Wetland monitoring for Lake Ontario adaptive management
Background and objectives
Since 1960, the levels and flows of Lake Ontario and the St. Lawrence River have been managed through dams, with a primary emphasis on efficient power generation, shipping, and protection of coastal property. It is recognized that this water regulation has altered the natural cycles of high and low levels that maintain coastal wetlands and other natural coastal systems, and an alternative regulation plan is proposed by the International Joint Commission. We have good predictions about how the new water regulation plan may help maintain coastal wetlands and wildlife but field validation is needed in order to best respond to how the effects of this management play out in the landscape. This project initiates a data collection and analysis system for U.S. wetlands to support this adaptive management program of the International Joint Commission.

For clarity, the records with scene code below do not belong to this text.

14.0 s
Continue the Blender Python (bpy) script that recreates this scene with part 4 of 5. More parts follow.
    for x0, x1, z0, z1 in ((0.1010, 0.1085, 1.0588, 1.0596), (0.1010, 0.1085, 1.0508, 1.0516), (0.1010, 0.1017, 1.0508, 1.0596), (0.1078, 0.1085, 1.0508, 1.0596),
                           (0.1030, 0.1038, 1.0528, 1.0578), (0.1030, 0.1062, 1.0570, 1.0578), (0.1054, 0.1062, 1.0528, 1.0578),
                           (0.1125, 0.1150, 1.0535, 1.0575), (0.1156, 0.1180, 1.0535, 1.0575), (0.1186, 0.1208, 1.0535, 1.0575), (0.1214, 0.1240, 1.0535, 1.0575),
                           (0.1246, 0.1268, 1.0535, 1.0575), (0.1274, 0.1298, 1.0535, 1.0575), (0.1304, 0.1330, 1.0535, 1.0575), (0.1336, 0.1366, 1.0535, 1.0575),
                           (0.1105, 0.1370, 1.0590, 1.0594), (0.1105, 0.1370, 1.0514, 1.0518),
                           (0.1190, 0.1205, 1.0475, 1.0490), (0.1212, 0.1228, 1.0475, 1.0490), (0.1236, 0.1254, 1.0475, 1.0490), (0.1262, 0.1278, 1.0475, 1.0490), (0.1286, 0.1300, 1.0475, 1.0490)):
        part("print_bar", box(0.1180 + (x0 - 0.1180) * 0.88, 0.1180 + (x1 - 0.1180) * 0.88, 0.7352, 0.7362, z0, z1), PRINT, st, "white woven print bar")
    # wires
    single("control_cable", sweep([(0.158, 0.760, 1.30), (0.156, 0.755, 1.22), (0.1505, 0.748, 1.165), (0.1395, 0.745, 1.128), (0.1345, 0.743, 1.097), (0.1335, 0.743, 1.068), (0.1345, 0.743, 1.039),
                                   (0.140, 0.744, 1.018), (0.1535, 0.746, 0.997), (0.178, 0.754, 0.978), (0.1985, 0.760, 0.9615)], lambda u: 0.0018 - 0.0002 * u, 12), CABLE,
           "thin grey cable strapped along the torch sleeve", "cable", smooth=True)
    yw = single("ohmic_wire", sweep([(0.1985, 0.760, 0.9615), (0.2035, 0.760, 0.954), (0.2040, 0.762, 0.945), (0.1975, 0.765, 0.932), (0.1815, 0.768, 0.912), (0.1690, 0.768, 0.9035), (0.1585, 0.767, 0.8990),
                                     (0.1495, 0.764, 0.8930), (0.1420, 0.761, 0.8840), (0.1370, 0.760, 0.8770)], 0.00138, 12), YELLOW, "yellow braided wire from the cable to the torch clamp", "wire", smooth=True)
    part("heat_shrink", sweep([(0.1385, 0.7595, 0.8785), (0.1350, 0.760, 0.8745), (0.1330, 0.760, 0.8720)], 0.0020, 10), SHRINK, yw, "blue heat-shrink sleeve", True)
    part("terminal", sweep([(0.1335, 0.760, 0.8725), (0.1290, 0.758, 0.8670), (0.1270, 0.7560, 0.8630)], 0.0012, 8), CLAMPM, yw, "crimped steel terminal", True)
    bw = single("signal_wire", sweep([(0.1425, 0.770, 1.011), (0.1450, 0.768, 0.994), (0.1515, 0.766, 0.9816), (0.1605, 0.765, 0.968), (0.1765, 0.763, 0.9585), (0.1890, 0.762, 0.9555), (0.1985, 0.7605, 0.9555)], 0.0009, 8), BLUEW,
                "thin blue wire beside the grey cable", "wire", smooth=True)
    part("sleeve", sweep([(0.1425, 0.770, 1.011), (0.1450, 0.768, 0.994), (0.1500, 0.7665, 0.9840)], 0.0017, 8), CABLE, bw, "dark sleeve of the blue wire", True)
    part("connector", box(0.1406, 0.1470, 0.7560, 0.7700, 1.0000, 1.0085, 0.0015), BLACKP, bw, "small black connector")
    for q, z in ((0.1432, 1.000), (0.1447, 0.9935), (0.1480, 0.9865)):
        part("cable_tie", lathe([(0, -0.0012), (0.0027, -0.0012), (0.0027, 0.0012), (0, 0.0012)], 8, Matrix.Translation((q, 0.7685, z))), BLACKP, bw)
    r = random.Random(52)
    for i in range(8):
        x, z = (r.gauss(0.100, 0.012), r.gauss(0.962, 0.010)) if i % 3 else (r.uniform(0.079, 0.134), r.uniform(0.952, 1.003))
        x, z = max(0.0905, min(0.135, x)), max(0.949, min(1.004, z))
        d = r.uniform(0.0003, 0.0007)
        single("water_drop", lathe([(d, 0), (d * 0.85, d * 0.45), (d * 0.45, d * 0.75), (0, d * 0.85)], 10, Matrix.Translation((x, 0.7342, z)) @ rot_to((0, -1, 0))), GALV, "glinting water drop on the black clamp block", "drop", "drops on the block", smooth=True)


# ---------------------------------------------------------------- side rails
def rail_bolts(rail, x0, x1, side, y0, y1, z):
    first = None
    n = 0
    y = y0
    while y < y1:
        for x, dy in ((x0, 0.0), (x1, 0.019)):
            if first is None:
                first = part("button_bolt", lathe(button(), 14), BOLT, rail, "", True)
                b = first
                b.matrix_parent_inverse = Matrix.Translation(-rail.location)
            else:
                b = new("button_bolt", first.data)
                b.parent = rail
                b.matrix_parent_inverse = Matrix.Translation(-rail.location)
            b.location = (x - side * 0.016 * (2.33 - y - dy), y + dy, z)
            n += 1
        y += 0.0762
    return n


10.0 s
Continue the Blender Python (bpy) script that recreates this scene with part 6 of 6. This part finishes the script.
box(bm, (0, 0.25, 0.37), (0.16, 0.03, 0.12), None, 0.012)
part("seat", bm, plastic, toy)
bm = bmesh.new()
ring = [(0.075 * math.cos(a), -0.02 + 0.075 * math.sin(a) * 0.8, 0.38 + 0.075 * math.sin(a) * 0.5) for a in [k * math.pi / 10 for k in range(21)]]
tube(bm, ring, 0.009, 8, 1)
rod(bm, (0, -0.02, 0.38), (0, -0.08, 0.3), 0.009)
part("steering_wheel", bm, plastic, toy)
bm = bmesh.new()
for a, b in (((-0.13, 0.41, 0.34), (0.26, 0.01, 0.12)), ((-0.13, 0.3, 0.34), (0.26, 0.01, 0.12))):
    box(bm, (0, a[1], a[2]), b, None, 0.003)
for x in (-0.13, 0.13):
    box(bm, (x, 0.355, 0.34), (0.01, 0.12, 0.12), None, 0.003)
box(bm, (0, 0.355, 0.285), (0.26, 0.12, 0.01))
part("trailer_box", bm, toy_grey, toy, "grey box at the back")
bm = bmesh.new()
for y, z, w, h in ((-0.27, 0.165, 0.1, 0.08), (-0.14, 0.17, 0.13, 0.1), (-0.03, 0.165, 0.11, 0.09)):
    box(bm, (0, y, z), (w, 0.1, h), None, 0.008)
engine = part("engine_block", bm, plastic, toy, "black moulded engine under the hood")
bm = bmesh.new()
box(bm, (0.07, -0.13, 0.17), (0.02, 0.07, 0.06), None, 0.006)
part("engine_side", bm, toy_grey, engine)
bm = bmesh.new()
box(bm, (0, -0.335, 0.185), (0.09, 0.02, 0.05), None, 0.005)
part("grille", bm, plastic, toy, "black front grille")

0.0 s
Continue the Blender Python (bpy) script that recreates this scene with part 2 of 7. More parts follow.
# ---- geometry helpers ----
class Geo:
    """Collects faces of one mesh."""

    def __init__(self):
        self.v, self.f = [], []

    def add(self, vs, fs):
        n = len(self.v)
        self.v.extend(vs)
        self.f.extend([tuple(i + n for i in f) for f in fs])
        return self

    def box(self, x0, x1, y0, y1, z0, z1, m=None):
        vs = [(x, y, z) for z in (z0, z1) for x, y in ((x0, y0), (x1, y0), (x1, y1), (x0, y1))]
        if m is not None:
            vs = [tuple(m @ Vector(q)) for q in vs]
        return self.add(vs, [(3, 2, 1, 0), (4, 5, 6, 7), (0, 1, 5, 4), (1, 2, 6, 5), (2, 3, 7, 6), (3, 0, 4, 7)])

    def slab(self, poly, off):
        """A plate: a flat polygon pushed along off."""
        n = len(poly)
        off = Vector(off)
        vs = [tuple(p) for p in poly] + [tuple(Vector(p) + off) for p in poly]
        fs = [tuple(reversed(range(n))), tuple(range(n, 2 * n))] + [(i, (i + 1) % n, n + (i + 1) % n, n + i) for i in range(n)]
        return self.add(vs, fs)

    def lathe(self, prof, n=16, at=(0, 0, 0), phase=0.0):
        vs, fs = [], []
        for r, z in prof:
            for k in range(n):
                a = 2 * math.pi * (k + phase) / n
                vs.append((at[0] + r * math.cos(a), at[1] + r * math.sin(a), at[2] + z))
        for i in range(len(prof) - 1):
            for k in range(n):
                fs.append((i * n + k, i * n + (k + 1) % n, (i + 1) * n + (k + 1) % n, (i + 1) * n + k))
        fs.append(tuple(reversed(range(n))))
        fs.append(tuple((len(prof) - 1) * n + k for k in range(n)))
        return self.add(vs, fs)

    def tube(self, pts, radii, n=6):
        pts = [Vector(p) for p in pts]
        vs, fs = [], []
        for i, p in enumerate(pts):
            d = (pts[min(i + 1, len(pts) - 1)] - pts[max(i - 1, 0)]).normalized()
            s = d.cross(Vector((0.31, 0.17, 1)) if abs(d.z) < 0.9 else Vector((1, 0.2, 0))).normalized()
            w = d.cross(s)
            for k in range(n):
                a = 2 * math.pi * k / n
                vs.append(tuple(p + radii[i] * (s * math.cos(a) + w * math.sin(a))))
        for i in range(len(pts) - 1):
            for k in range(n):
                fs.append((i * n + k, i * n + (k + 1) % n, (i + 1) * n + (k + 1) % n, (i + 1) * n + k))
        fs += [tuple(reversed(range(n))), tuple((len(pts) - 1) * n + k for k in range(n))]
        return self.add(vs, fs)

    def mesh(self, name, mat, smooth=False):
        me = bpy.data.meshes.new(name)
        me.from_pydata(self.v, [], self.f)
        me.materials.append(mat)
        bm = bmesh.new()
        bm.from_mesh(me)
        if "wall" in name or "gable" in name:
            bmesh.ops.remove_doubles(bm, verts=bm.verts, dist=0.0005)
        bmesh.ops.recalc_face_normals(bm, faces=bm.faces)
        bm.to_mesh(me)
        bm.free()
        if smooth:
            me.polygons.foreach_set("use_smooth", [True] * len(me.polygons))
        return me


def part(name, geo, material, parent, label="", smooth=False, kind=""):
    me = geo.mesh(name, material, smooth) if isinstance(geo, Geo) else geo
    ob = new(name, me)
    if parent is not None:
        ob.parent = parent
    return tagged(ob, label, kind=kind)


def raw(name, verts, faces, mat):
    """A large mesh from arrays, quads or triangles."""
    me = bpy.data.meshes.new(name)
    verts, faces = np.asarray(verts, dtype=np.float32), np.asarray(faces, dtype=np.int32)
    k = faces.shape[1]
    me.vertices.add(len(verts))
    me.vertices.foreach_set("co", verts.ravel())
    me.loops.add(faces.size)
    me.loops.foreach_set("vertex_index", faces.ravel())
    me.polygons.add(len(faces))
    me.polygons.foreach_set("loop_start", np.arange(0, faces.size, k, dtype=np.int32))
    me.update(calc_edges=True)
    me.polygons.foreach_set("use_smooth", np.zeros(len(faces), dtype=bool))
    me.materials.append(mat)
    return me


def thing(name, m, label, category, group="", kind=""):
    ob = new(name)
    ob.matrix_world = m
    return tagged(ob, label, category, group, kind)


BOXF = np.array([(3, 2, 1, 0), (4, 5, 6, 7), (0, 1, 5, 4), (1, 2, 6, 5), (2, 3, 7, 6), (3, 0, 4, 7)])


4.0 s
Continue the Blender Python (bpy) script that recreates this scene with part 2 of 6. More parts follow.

The primary purpose of this project is to report on ecological metrics collected to inform adaptive management for water regulation in Lake Ontario and the St. Lawrence River. We build on other wetland sampling efforts by sampling for important wetland indicators in a manner consistent with efforts in Canada. Our sample sites were 16 randomly-selected wetlands spanning the U.S. side of Lake Ontario and the upper St. Lawrence River. Included in those 16 are four each of the four primary geomorphic type: barrier beach, drowned river-mouth, open embayment, and protected embayment.